DATA SECTION:
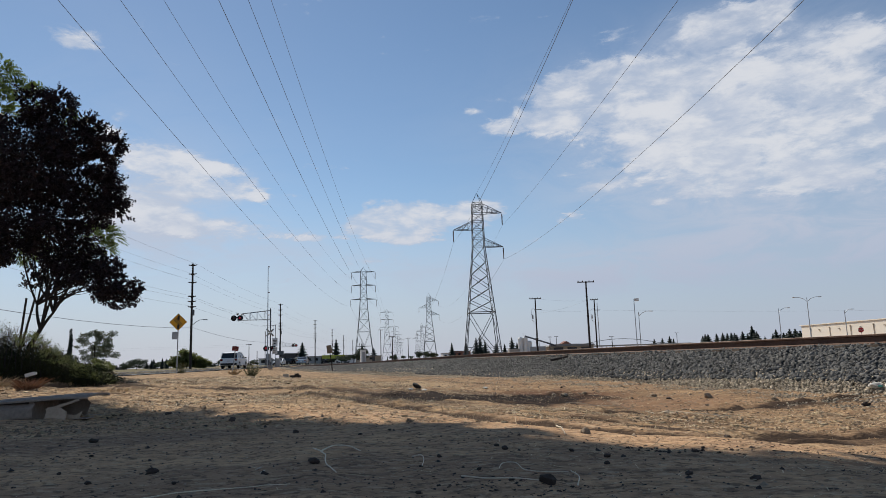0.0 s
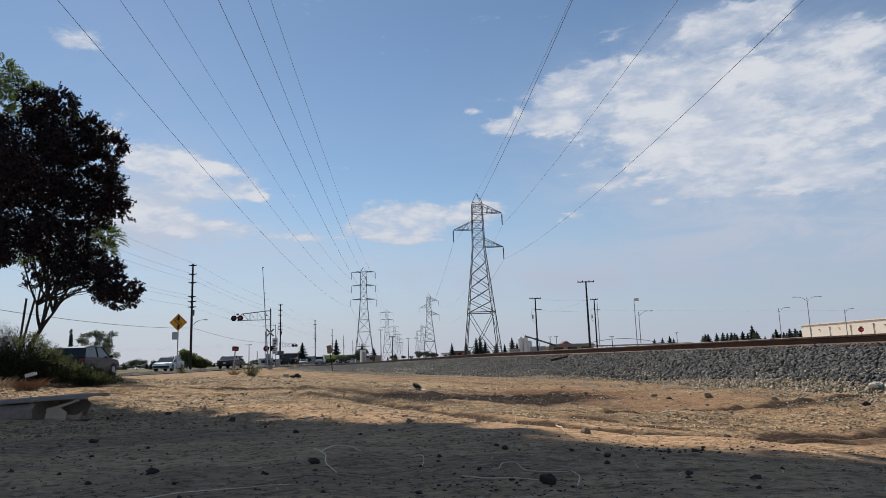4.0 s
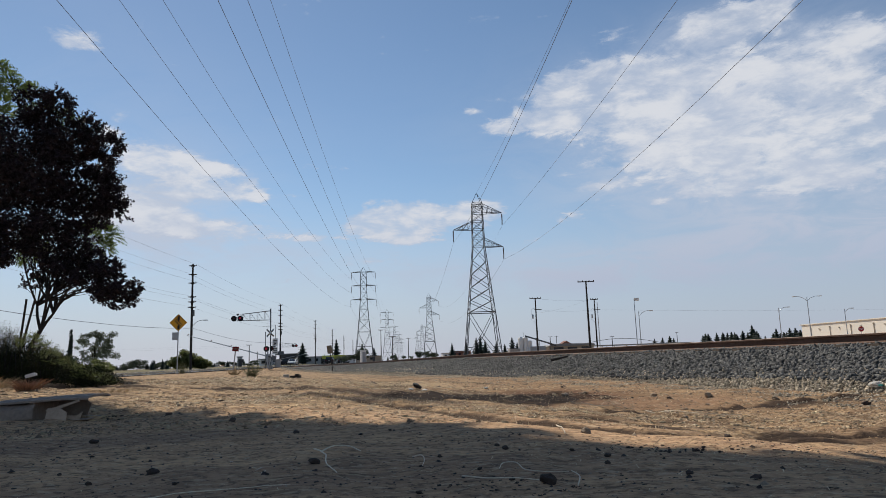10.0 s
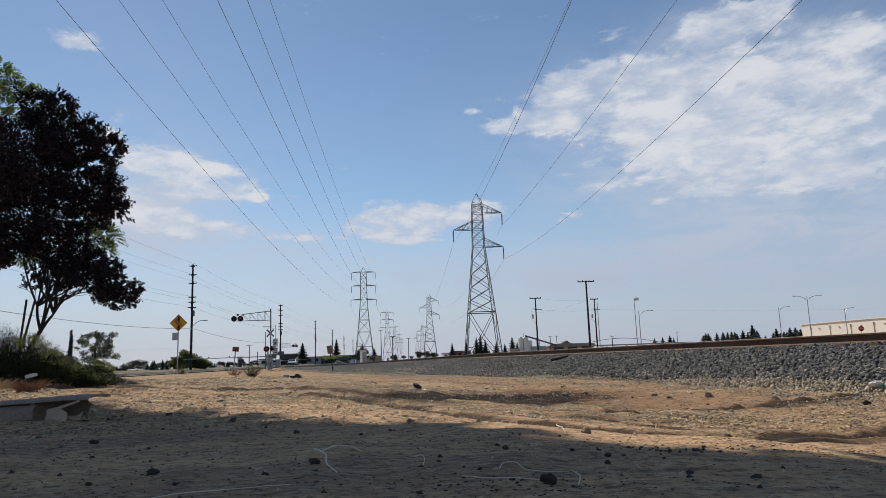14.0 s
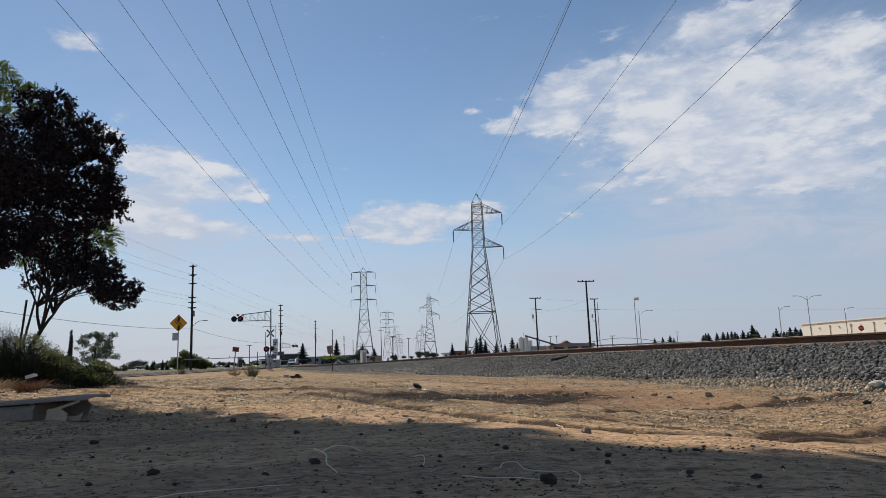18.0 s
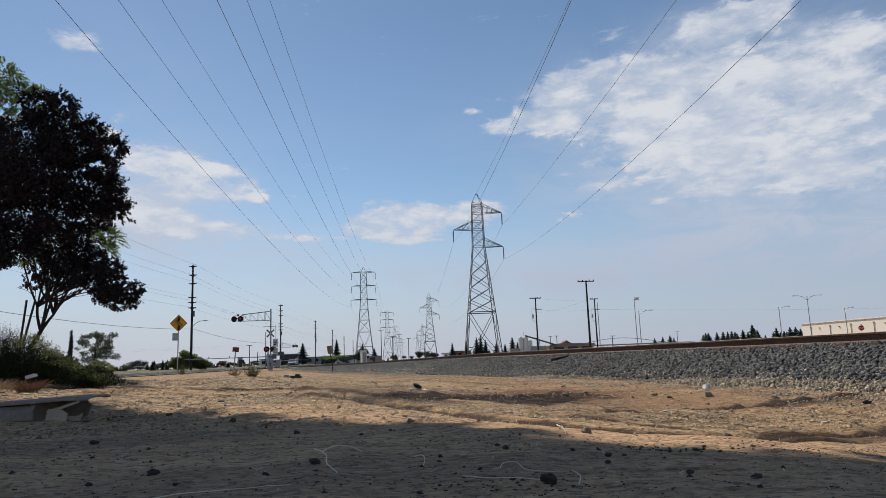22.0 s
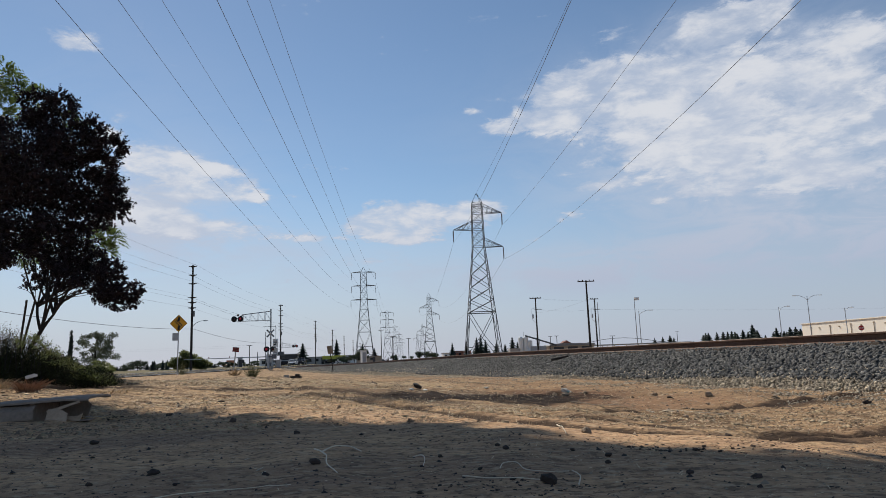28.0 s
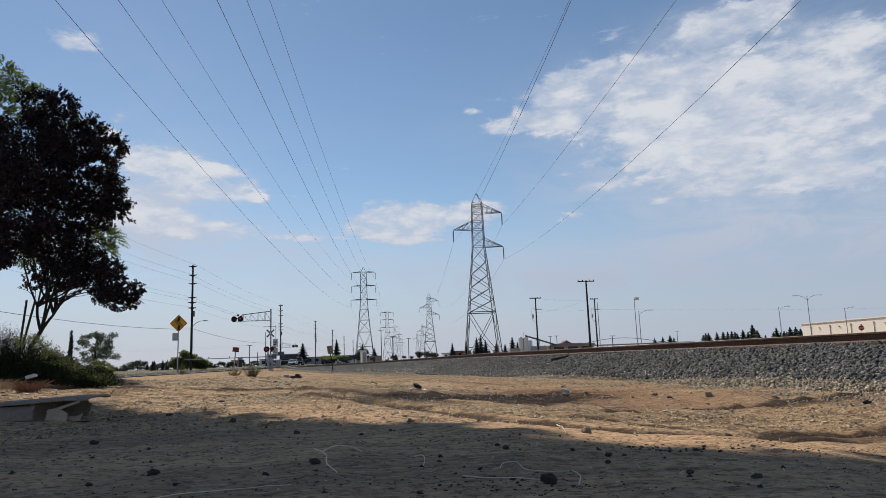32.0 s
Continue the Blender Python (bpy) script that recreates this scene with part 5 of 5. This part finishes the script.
for k in range(14):
    a, x, y = random.uniform(-.7, .7), -2.3 + random.gauss(0, .07), 5.45 + random.gauss(0, .07)
    b, q = a + random.uniform(-1.5, 1.5), random.uniform(.05, .17)
    twig([(x, y, .01), (x + q * .3 * math.cos(a), y + q * .3 * math.sin(a), random.uniform(.006, .03)), (x + q * .7 * math.cos(a), y + q * .7 * math.sin(a), random.uniform(.006, .045)), (x + q * math.cos(b), y + q * math.sin(b), .01)], .0018, "thin dry stalk beside a cardboard box", material=STRAW)
for k in range(14):
    lump(-2.24 + random.gauss(0, .1), 5.45 + random.gauss(0, .1), random.uniform(.008, .018), k % 2 == 0)
twig([(.73, 4.81, .03), (.66, 4.2, .05), (.58, 3.65, .02), (.58, 3.25, .01)], .0016, "long pale dry stalk on sunlit dirt", material=STRAW)
twig([(.78, 3.61, .015), (.75, 3.35, .02), (.72, 3.15, .01)], .0035, "pale dry stalk at the edge of the shade")
grass_tuft(-3.4, 8.3, .05, .6, 400, "low dry straw on the bank", STRAW)
for x, y, s in ((-.62, 2.78, .011), (-.5, 2.42, .014), (-.66, 2.7, .008), (-.47, 2.35, .01), (1.9, 6.0, .03)):
    o = new("dry_leaf", clod_mesh("dry_leaf", DRY_LEAF, int(70 + x * 20), .18))
    o.matrix_basis = Matrix.LocRotScale((x, y, gz(x, y) + s * .2), Euler((.2, .3, x * 5)), Vector((s, s * .6, s)))
    tagged(o, "pale curled dry leaf on the dirt", "leaf", group="dry leaves on the lot")
cardboard()
tb = thing("white_carton", "pale crushed carton caught in the shrub", "litter", pose(-4.46, 8.56, gz(-4.46, 8.56) + .10, 0, -15, 20))
part("carton", G().box((0, 0, .05), (.10, .07, .04)).box((.055, 0, .045), (.03, .05, .03)), PAPER, tb)
kerbstone = thing("concrete_block", "broken grey block lying on the bank", "block", pose(-3.62, 21.4, gz(-3.62, 21.4) - .02, 0, 0, 10))
part("block", G().box((0, 0, .06), (.17, .15, .13)), CONC, kerbstone)
dk = thing("tie_fragment", "dark charred chunk of railway tie", "wood chunk", pose(-3.33, 21.4, gz(-3.33, 21.4) - .02, 0, 0, -8))
part("chunk", G().box((0, 0, .05), (.3, .2, .1)).box((.04, .02, .12), (.12, .1, .06)), POLEWOOD, dk)
bl = new("black_rubbish", clod_mesh("black_rubbish", BLACKM, 21, .7))
bl.matrix_basis = Matrix.LocRotScale((.2, 11.7, gz(.2, 11.7) + .05), Euler((.2, .3, .4)), Vector((.075, .06, .055)))
tagged(bl, "crumpled black plastic rubbish on dark dirt", "rubbish")
for x, y, s, lab in ((.1, 11.5, .05, "small white scrap of litter"), (1.5, 12.9, .05, "white scrap of litter on dark dirt"), (.32, 11.5, .05, "pale flat scrap of card")):
    o = new("litter", clod_mesh("litter", PAPER, int(40 + x * 10), .35))
    o.matrix_basis = Matrix.LocRotScale((x, y, gz(x, y) + s * .3), Euler((0, 0, x)), Vector((s, s * .8, s)))
    tagged(o, lab, "litter", group="litter on the lot")
# clods and stones that can be told apart
for x, y, r in ((-.85, 2.42, .019), (-1.57, 3.63, .024), (-1.79, 5.4, .024), (-1.11, 4.56, .03), (-1.68, 6.46, .035), (-.58, 3.74, .017), (-.32, 2.47, .02), (.12, 2.58, .011), (.40, 1.99, .025), (.03, 1.91, .009),
                (.23, 2.25, .009), (.38, 2.71, .013), (.36, 2.8, .010), (-1.0, 2.29, .011), (-1.18, 2.48, .009), (-.22, 3.41, .010), (-.08, 3.49, .009), (.30, 2.03, .009), (1.57, 3.36, .02), (1.09, 2.62, .012), (4.72, 6.92, .04), (3.38, 8.78, .035),
                (-.45, 2.3, .007), (.62, 2.62, .010), (.72, 2.5, .012), (.66, 2.3, .010), (.85, 2.1, .012), (.98, 1.95, .016), (-.7, 2.18, .008), (-1.3, 3.0, .009)):
    lump(x, y, r)
for x, y, r, lab in ((.87, 3.36, .026, "two-toned angular stone at the edge of the shade"), (2.28, 9.87, .05, "tan stone beside dark dirt"), (2.15, 10.0, .035, ""), (3.86, 8.69, .05, ""), (2.75, 10.6, .045, ""), (1.5, 4.0, .014, ""), (2.2, 5.4, .02, ""), (3.4, 9.4, .045, ""), (1.21, 9.74, .03, ""), (-1.4, 9.0, .03, ""), (-2.4, 13, .04, ""), (.9, 9.2, .03, ""), (4.3, 7.9, .04, "")):
    lump(x, y, r, True, lab)
for k in range(40):
    y = 6 + 16 * random.random()
    x = random.uniform(-.4, .45) * y
    if uv_of(x, y)[0] > 3.2:
        lump(x, y, random.uniform(.008, .026), random.random() < .6)
twig([(-.37, 2.84, .012), (-.33, 2.75, .014), (-.29, 2.55, .02), (-.27, 2.39, .018), (-.22, 2.23, .008)], .0030, "forked pale dry stalk curved on the dirt")
twig([(-.33, 2.75, .014), (-.30, 2.82, .02), (-.27, 2.84, .022), (-.22, 2.83, .02), (-.18, 2.78, .008)], .0030, "curved pale dry stalk on the dirt")
twig([(.16, 2.08, .006), (.22, 2.055, .008), (.27, 2.03, .008), (.37, 1.98, .01)], .0021, "straight pale straw stem on the dirt")
twig([(.29, 2.22, .006), (.31, 2.27, .012), (.35, 2.27, .012), (.36, 2.15, .012), (.41, 2.07, .02), (.45, 1.96, .04)], .0018, "looped pale dry stem over a clod")
twig([(.47, 1.94, .006), (.49, 2.0, .02), (.50, 2.14, .01)], .0022, "short pale stem beside a clod")
twig([(.02, 2.58, .006), (.045, 2.54, .014), (.06, 2.48, .014), (.05, 2.3, .006)], .002, "short curved dry stem")
twig([(2.3, 6.6, .02), (2.6, 6.1, .03), (2.95, 6.0, .02)], .005, "pale dry stick on sunlit dirt")
twig([(2.25, 6.4, .02), (2.5, 6.0, .02)], .004, "short pale stick on sunlit dirt")
twig([(.75, 5.2, .02), (.85, 4.5, .03), (.95, 4.2, .02), (1.1, 3.95, .01)], .0018, "pale dry stalk on sunlit dirt", material=STRAW)
twig([(1.6, 6.9, .02), (1.9, 6.75, .03), (2.3, 6.9, .02)], .004, "pale dry stalk near the dark patch")
twig([(-.72, 1.93, .008), (-.5, 1.99, .012), (-.33, 2.03, .008)], .0016, "long dry stalk on shaded dirt")
twig([(-.95, 1.86, .008), (-.9, 1.8, .01)], .002, "broken dry stalk on shaded dirt")
straw_litter()
crust_chips()
ballast()


# ---- what moves ----
def motions():
    def lane(ob, x, rows, back=False):
        walk(ob, [(t, pose(x, y, road_z(y), 0, 0, 180 if back else 0)) for t, y in rows])

    lane(WHITE_SUV, -19.0, ((0, 78.5), (1, 95), (2, 115), (3, 136.5), (3.5, 147.5), (10, 290), (32, 800)))
    lane(SILVER_CAR, -19.0, ((0, 131), (1, 149), (2, 171), (3, 193), (32, 860)))
    lane(PALE_SEDAN, -25.0, ((0, 140), (1.2, 119.7), (2, 106.5), (3.2, 87.7), (5, 58), (10, -30), (32, -110)), True)
    walk(DARK_SEDAN, [(t, pose(x, y, road_z(y), 0, 0, a)) for t, x, y, a in ((0, -22.9, 2, 0), (3.0, -22.8, 66, -1), (3.5, -21.8, 75, -3), (5.5, -19.2, 112, -3), (6.7, -19, 139, 0), (10, -19, 210, 0), (32, -19, 720, 0))])
    lane(DARK_SUV, -19.0, ((0, -48), (3.5, 31), (5.5, 77), (6.4, 97), (7.3, 117), (8.2, 137), (10, 178), (32, 690)))
    lane(WAITING_CAR, -27.0, ((0, 250), (3.5, 195), (5.0, 175), (6.2, 169.2), (8, 169), (32, 169)), True)
    walk(ORANGE_TRUCK, [(t, pose(x, y, .16, 0, 0, 168)) for t, x, y in ((0, -166, 640), (12, -143, 550), (20, -83, 320), (23.5, -64.6, 250), (25.5, -63.9, 250), (27.5, -63, 250), (29, -62.2, 250), (32, -61.2, 250))])
    lane(LATE_TRUCK, -27.3, ((0, 420), (22, 330), (25.5, 215), (29, 184), (32, 181)), True)
    # the wind rocks the crowns a little
    rnd = random.Random(5)
    sway = [(0.0, 0.0, 0.0)] + [(1.6 * k, rnd.uniform(-.45, .45), rnd.uniform(-.45, .45)) for k in range(1, 21)]
    for ob in bpy.data.objects:
        if ob.parent and ob.parent.name in ("street_tree", "green_tree") and "crown" in ob.name:
            f = 1.0 if ob.parent.name == "street_tree" else 1.4
            walk(ob, [(t, pose(0, 0, 0, a * f, b * f, 0)) for t, a, b in sway])
    near = ((0, 90), (3.5, 90), (3.8, 88.5), (4.5, 78), (5.5, 62), (6.0, 54.2), (6.5, 47.5), (7, 41.3), (7.5, 36.5), (8, 31.9), (8.5, 27.6), (9, 24), (9.5, 19.4), (10, 15.4), (10.5, 12.6), (11, 9.8), (11.5, 6.6), (12, 3.8), (12.5, 1.2), (13, .3), (14, .2), (32, .2))
    walk(NEAR_ARM, [(t, pose(0, 0, 0, 0, a, 0)) for t, a in near])
    far = ((0, 88), (3.5, 86), (4.5, 66), (5.5, 47), (6.5, 43), (7.5, 33), (8.5, 22), (10, 9), (11.5, 1), (13, 0), (32, 0))
    walk(FAR_ARM, [(t, pose(0, 0, 0, 0, -a, 0)) for t, a in far])

    def bag(t, x, y, lift, rx, ry, rz):
        u, v = uv_of(x, y)
        z = max(gz(x, y), float(shoulder(u, v)) + .03 if u < 2.9 else -9)
        return t, pose(x, y, z + lift, rx, ry, rz)
    walk(BAG, [bag(0, 5.86, 8.35, .0, 0, 0, -20), bag(19.2, 5.86, 8.35, .0, 0, 0, -20), bag(19.6, 5.82, 8.35, .02, 0, 20, -10), bag(20.0, 5.70, 8.30, .05, 20, 55, 10),
               bag(20.5, 5.62, 8.5, .0, 5, 5, 40), bag(21.0, 5.55, 8.6, .0, 0, -5, 60), bag(21.25, 5.5, 9.1, .08, 40, 10, 80), bag(21.5, 5.35, 9.4, .16, 70, 40, 100),
               bag(22.0, 4.35, 9.9, .04, 120, 60, 150), bag(22.2, 4.1, 10.1, .02, 150, 40, 190), bag(22.4, 3.9, 10.9, .14, 190, 60, 230), bag(22.6, 3.42, 10.9, .06, 230, 50, 270),
               bag(22.8, 3.15, 10.8, .01, 280, 30, 300), bag(23.0, 2.95, 11.0, .01, 330, 10, 330), bag(23.4, 2.65, 10.8, .01, 360, 0, 350), bag(24.0, 2.5, 10.8, .01, 360, 25, 370), bag(32, 2.5, 10.8, .01, 360, 25, 370)])


motions()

INSTRUCTIONS FOR THE TASK:
State how many lines above include the word "that", and nothing more.

ANSWER TO THE EXERCISE:
2